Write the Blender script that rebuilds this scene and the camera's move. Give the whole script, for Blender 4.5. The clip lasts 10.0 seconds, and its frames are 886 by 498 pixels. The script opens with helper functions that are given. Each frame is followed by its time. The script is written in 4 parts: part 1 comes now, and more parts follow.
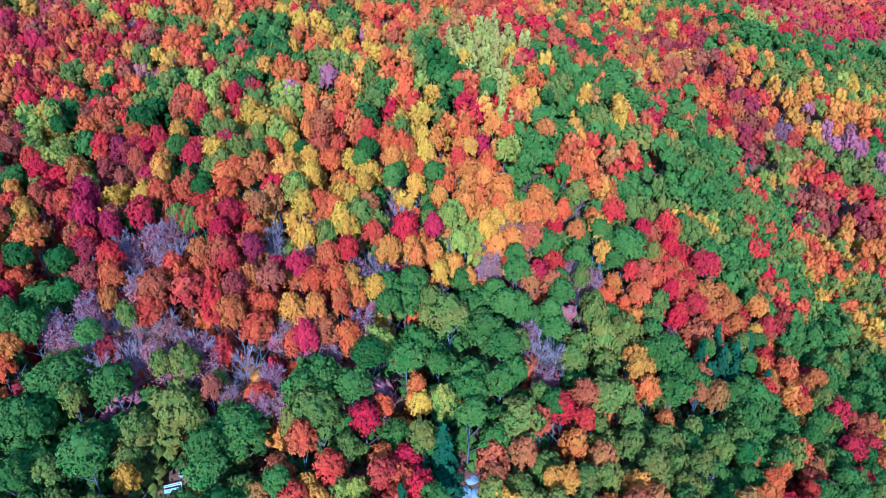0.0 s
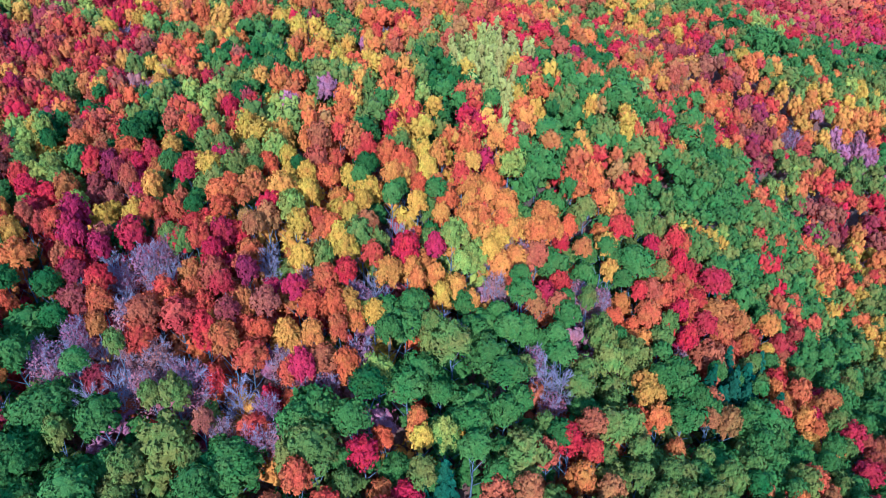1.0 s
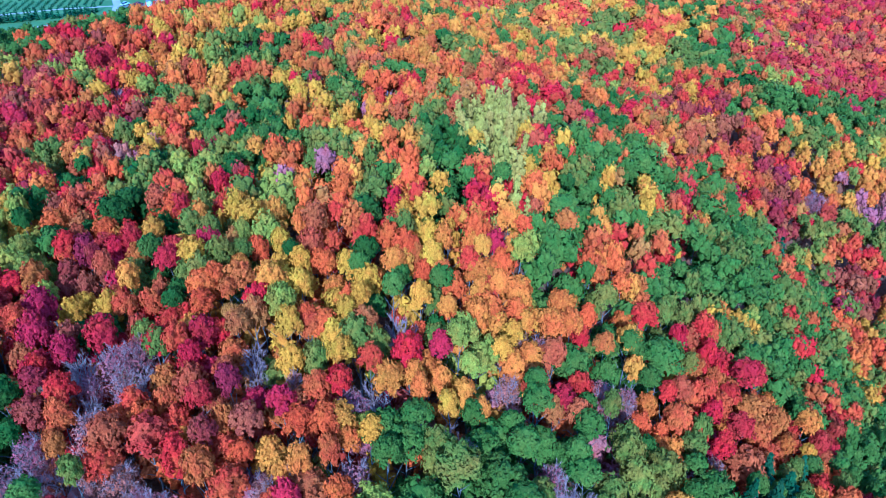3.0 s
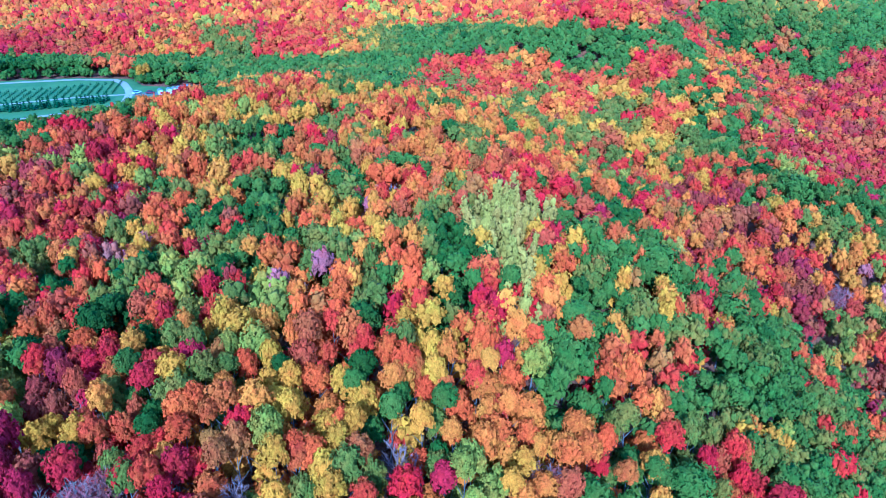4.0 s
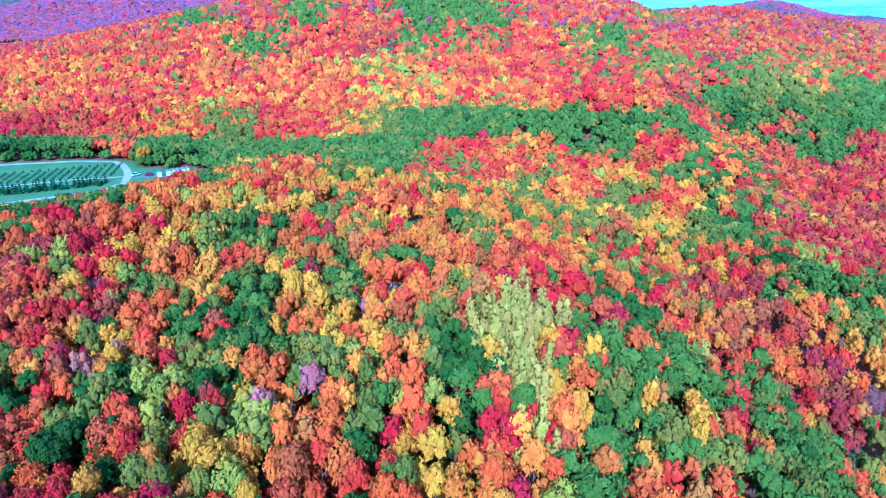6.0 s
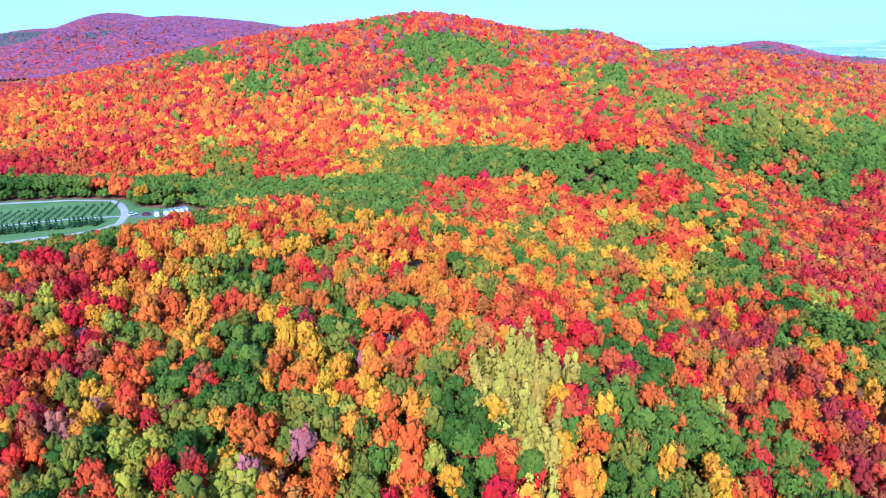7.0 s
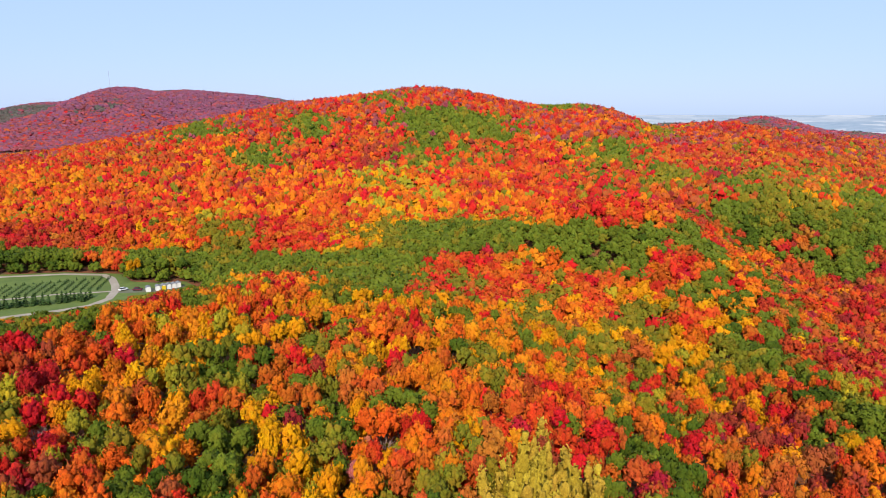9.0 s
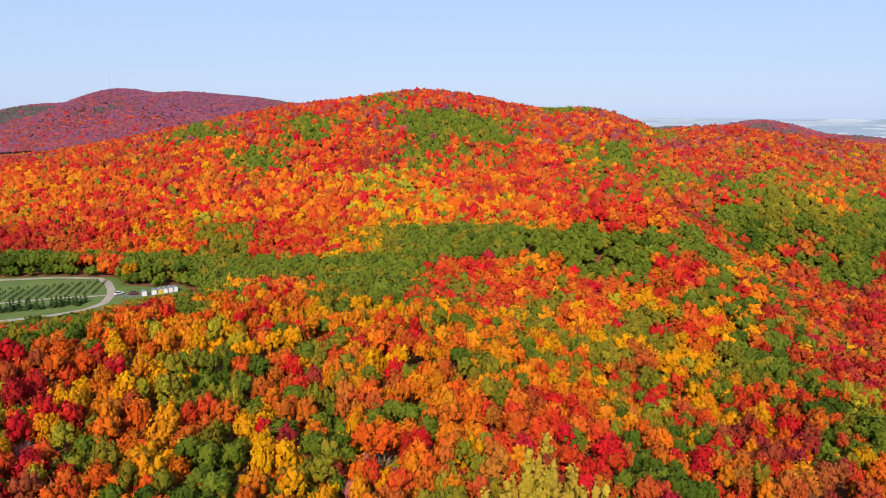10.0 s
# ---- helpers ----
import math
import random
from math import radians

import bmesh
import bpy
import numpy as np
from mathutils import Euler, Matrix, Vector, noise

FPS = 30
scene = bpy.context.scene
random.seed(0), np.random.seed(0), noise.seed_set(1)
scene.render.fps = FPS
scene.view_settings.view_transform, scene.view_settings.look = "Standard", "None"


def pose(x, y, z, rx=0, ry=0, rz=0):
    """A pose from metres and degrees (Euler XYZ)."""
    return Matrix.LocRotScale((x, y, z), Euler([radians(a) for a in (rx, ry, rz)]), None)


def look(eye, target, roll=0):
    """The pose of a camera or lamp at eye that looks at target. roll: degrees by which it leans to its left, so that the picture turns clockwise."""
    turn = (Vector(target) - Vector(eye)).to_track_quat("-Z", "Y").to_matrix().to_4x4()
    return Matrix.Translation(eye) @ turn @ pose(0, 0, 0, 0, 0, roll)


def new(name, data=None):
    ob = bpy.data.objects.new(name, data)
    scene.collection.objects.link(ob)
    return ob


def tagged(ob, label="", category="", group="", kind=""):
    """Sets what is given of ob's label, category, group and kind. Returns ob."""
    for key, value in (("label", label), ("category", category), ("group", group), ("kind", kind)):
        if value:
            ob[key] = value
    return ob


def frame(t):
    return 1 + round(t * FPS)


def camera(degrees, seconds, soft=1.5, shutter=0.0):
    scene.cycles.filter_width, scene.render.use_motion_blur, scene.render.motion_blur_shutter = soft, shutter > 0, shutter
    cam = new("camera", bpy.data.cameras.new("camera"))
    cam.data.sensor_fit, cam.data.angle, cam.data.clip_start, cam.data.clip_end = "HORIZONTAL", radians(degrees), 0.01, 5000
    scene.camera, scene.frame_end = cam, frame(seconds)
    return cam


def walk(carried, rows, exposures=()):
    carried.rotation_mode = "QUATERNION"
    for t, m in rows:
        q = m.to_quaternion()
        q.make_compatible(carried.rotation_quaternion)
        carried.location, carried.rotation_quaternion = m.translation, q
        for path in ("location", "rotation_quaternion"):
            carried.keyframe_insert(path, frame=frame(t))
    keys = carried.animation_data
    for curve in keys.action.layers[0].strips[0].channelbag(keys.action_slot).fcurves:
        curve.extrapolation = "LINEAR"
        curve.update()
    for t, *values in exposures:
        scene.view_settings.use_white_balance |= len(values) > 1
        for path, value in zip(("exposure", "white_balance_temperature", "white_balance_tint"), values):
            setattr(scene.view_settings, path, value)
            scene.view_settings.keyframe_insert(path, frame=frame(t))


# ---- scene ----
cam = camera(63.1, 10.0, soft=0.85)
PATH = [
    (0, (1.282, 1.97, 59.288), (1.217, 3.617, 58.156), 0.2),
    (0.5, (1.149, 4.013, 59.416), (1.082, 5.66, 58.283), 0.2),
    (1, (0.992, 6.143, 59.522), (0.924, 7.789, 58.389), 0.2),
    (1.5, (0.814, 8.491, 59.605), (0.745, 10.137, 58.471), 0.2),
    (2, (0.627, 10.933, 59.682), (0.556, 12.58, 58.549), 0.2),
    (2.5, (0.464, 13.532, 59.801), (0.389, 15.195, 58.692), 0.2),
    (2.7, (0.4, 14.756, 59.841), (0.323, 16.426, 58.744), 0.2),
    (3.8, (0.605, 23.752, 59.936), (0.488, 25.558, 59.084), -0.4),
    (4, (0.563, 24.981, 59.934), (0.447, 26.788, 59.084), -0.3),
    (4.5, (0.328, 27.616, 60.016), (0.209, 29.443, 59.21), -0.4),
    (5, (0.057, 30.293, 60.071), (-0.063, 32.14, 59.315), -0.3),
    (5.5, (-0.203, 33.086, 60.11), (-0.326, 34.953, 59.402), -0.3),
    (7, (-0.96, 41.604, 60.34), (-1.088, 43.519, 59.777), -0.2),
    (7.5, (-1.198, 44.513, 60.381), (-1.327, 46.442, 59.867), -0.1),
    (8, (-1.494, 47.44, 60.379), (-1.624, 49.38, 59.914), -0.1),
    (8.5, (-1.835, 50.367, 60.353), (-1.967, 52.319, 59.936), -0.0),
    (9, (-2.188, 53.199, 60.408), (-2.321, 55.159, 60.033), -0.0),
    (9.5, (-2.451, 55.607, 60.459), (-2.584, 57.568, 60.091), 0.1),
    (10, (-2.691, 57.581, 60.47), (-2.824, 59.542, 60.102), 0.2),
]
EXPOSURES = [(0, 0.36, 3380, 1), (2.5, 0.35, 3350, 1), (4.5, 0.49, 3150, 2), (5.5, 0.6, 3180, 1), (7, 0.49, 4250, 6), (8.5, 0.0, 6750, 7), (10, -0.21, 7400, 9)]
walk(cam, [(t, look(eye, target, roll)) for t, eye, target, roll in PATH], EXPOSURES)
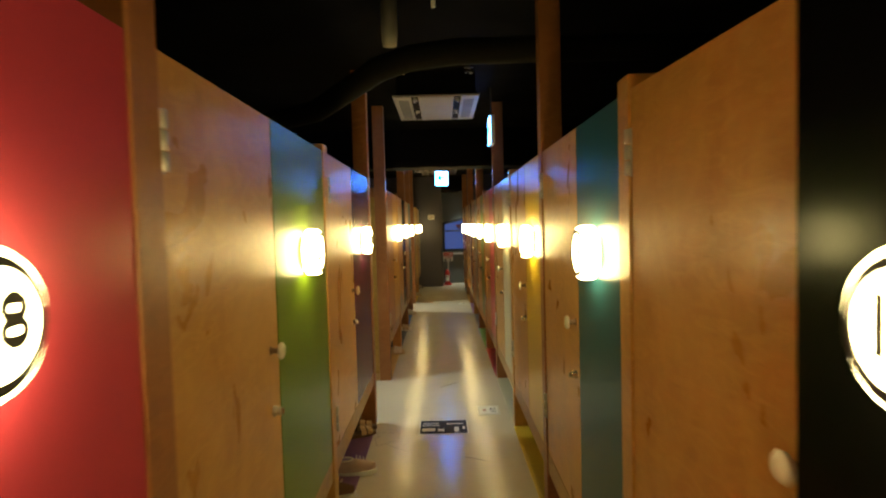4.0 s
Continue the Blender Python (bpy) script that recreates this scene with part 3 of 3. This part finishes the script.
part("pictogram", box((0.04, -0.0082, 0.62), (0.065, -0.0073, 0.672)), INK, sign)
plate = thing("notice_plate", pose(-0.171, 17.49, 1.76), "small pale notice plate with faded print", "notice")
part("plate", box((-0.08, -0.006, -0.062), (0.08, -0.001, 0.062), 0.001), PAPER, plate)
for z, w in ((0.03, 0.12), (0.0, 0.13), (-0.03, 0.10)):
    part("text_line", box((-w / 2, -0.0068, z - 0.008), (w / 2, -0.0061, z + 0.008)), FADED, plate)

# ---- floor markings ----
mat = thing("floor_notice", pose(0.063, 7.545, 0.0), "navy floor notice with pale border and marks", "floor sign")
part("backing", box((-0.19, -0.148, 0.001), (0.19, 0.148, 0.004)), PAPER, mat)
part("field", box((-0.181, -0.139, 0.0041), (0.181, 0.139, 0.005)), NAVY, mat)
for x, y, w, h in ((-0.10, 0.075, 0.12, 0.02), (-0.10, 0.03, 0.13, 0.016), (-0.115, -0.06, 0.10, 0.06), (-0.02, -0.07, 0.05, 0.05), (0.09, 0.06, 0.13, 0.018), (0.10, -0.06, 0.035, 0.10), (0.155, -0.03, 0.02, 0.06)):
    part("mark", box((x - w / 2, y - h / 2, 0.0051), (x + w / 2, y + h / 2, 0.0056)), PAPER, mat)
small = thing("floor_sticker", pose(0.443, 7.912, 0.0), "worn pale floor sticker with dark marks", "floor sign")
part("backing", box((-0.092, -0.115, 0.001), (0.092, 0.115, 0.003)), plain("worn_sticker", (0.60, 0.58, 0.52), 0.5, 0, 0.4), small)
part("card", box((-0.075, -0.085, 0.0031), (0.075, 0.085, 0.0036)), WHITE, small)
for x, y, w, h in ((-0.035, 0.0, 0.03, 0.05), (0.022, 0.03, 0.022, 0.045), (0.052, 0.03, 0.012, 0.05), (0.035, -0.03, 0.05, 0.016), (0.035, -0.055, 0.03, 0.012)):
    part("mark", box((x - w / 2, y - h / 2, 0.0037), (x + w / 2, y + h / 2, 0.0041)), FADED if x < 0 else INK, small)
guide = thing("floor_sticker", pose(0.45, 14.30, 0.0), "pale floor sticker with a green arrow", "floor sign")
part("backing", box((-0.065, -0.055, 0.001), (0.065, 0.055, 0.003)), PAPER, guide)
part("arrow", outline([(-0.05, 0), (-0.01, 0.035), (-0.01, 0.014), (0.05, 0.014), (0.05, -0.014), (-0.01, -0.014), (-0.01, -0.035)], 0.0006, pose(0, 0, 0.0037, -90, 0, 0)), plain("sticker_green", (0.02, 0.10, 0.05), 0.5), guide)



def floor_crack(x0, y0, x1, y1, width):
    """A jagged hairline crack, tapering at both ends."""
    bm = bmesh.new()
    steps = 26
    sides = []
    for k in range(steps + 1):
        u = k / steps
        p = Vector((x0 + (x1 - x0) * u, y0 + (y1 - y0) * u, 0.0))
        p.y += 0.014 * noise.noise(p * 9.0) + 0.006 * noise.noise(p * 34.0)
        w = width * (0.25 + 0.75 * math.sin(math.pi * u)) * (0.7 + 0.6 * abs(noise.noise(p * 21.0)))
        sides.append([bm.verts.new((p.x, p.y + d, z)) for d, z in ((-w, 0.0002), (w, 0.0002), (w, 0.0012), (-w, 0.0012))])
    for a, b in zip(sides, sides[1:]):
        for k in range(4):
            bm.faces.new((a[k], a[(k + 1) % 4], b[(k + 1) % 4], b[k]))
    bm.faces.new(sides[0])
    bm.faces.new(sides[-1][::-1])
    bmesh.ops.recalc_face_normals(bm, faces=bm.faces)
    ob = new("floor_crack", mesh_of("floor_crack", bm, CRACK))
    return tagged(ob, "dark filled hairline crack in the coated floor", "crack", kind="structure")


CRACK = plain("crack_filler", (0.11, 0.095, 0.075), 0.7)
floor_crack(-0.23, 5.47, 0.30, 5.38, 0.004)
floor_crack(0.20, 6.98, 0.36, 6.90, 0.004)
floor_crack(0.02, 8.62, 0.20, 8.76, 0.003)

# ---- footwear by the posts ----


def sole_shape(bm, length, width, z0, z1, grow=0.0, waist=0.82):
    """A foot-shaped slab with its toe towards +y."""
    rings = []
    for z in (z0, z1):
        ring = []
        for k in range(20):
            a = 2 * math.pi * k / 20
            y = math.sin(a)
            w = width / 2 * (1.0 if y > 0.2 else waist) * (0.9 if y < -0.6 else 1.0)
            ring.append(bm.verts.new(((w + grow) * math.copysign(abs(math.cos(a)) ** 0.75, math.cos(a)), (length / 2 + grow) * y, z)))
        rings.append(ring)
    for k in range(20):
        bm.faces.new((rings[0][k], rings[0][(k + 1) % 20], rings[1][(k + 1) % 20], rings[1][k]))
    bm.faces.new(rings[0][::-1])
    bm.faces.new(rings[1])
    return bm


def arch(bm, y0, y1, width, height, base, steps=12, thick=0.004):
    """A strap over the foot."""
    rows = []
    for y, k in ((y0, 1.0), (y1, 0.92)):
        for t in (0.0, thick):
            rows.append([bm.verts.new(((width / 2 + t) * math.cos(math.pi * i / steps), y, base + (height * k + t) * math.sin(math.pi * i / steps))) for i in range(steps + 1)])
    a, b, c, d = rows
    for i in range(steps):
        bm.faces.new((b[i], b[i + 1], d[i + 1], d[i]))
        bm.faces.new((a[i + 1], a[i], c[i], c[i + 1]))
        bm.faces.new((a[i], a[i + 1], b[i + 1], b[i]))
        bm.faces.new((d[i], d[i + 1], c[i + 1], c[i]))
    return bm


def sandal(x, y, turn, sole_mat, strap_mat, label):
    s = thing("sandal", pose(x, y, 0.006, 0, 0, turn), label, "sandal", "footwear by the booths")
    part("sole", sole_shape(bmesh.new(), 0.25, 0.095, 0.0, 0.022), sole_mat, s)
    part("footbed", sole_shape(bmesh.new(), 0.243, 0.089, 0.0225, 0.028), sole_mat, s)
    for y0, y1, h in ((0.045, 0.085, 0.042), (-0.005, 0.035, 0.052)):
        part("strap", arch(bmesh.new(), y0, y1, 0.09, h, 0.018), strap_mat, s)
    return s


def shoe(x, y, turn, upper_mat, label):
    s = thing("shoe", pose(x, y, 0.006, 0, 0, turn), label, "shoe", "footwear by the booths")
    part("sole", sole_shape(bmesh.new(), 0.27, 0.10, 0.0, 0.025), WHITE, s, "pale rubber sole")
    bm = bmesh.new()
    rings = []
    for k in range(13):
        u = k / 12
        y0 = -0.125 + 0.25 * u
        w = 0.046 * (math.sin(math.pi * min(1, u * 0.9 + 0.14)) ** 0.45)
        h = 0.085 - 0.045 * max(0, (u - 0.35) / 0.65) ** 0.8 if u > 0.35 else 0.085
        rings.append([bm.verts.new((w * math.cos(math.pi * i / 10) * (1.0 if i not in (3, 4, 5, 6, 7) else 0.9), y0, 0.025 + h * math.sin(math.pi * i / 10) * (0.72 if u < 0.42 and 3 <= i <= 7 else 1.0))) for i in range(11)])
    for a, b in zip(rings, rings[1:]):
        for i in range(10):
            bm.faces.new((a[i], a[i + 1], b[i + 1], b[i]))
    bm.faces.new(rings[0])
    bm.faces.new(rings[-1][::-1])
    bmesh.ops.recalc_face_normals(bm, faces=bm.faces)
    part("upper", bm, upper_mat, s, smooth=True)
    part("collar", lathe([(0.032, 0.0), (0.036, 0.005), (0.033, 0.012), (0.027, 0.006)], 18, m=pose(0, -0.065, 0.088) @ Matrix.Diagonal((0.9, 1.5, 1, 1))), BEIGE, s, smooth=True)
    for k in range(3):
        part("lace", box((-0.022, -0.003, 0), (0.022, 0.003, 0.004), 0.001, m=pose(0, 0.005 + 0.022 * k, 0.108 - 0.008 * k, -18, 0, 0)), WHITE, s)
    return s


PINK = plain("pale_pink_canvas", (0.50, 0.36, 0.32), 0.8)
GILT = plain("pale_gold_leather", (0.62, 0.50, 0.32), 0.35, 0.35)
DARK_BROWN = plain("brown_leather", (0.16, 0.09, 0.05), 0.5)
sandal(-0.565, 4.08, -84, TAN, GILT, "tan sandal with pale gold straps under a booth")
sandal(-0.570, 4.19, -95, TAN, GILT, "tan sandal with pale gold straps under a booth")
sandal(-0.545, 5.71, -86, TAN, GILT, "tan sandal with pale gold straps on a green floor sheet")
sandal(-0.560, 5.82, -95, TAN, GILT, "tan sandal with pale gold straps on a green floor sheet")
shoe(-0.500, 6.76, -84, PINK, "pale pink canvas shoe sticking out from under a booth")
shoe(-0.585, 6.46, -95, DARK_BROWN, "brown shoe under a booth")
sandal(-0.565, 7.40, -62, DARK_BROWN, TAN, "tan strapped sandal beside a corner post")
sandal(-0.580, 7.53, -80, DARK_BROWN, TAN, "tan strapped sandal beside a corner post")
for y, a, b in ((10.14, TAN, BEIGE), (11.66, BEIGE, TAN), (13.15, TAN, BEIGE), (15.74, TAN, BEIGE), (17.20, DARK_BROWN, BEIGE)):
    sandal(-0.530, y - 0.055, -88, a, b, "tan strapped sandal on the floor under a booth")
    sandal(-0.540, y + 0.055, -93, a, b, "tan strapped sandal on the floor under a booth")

---

▶ [Written problem]:
Report the number of lines that include the string "render"; return nothing but the count.

▶ [Correct response]:
2